Photographs by Carolyn DiLoreto

This Robot’s Got Rhythm

USC robotics researchers join forces with dance students, elevating both algorithms and art.

The robots in Quan Nguyen’s Dynamic Robotics and Control Laboratory have been programmed to move in some pretty sophisticated ways. There’s one that can climb stairs, jump and do backflips on its wheeled legs, and another that can navigate stepping stones of different heights. But for Nguyen, assistant professor of aerospace and mechanical engineering at USC Viterbi, the latest challenge for the lab’s quadruped robot goes beyond locomotion and into the realm of artistic expression.

Can it bust a move?

Nguyen is working with Margo K. Apostolos, a professor in USC’s Glorya Kaufman School of Dance, to explore how to make a four-legged robot dance with rhythm and grace.

“It may help to inspire us to develop a better algorithm for locomotion,” said Nguyen, whose primary research interest is improving robot agility for risky tasks such as firefighting and disaster response.

Art meets science

Apostolos, who helped pioneer the field of robot choreography in the 1980s, approached USC Viterbi Dean Yannis C. Yortsos in June 2021 with a desire to revisit robotics research after a few decades away from it. She was looking for a collaborator, and Yortsos suggested Nguyen. The two hit it off and began a research pas de deux.

Every Thursday, the two professors gather in Nguyen’s lab with a group of dance and engineering students who have volunteered to work together on translating human choreography into robot form, an endeavor Nguyen calls
“choreobotics.”

While Nguyen has his eye on advancing control algorithms and machine learning, Apostolos hopes to broaden the boundaries of dance as an art form. But both also hope to increase acceptance of robots: They believe swapping angular movements for more graceful ones can help humanize them. “In the future, maybe more people will be more willing to work with robots, or to accept robots to help them with a certain scenario,” said Nguyen.

Mechanical engineering PhD student Yiyu Chen (left) collaborates with engineering and dance undergraduate Kaitlyn Kumar (right) to get the robot moving fluidly and on beat.

Poetry in motion

Though the lab’s dog-like robot is never going to move in precisely the same ways as a human dancer, the choreobotics group is striving to preserve the essential qualities of motion that any given choreography expresses.

“It’s a really challenging dynamics problem,” said Kaitlyn Kumar, a USC Viterbi junior majoring in mechanical engineering and minoring in dance. She gave the example of an arabesque, a ballet posture in which a dancer stands on one leg with the body bent forward at the hip, extending one arm forward and the other arm and leg backward.

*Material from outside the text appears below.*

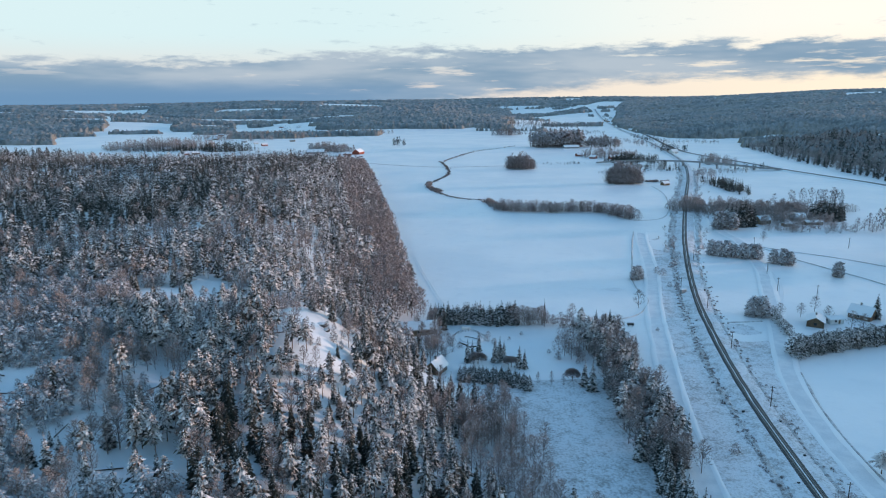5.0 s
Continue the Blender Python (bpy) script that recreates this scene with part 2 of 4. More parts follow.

“We can’t do that with our robot,” said Kumar, because it cannot balance on one leg. “But we can make the robot angle itself forward, so you still have the emphasis on extending upwards and outwards.”

Controlling the robot to exhibit these kinds of postures and transition from one posture to the next requires designing intricate algorithms that guide its limbs. “We’ve been doing a lot of experimentations with the paths that the limbs are taking,” Kumar added. “We’re working on modifying these parameters to try to get a better path.”

In the future, maybe more people will be more willing to work with robots, or to accept robots to help them with a certain scenario.

Two to tango

For now, the goal at the end of each semester is to produce a video that captures a dancer and the robot performing a brief, choreographed routine. But Nguyen, Apostolos and their students are already looking ahead. They envision longer, more complex videos and even a public performance of some kind. They also intend to advance the technology to the point that a dancer and the robot can have a spontaneous exchange of movement, each riffing off the other.

In that case, Nguyen explained, the robot’s built-in camera would be able capture its dance partner’s movement, facilitating on-the-fly reactions. “The algorithm will analyze the motion of the human, and then we will encode some motion for the robot,” he said. “Everything will be done automatically.”

Additionally, Nguyen hopes to expand the dancing robot’s stylistic repertoire by designing a framework flexible enough to approximate any dance genre and rhythmic pattern. So far the group has focused on ballet, but hip-hop is next.

Hip-hop’s movement vocabulary has long included dance moves that mimic robots — and as the choreobotics group closes in on a robot whose moves can mimic humans, they just might bring the robot-human dance exchange full circle.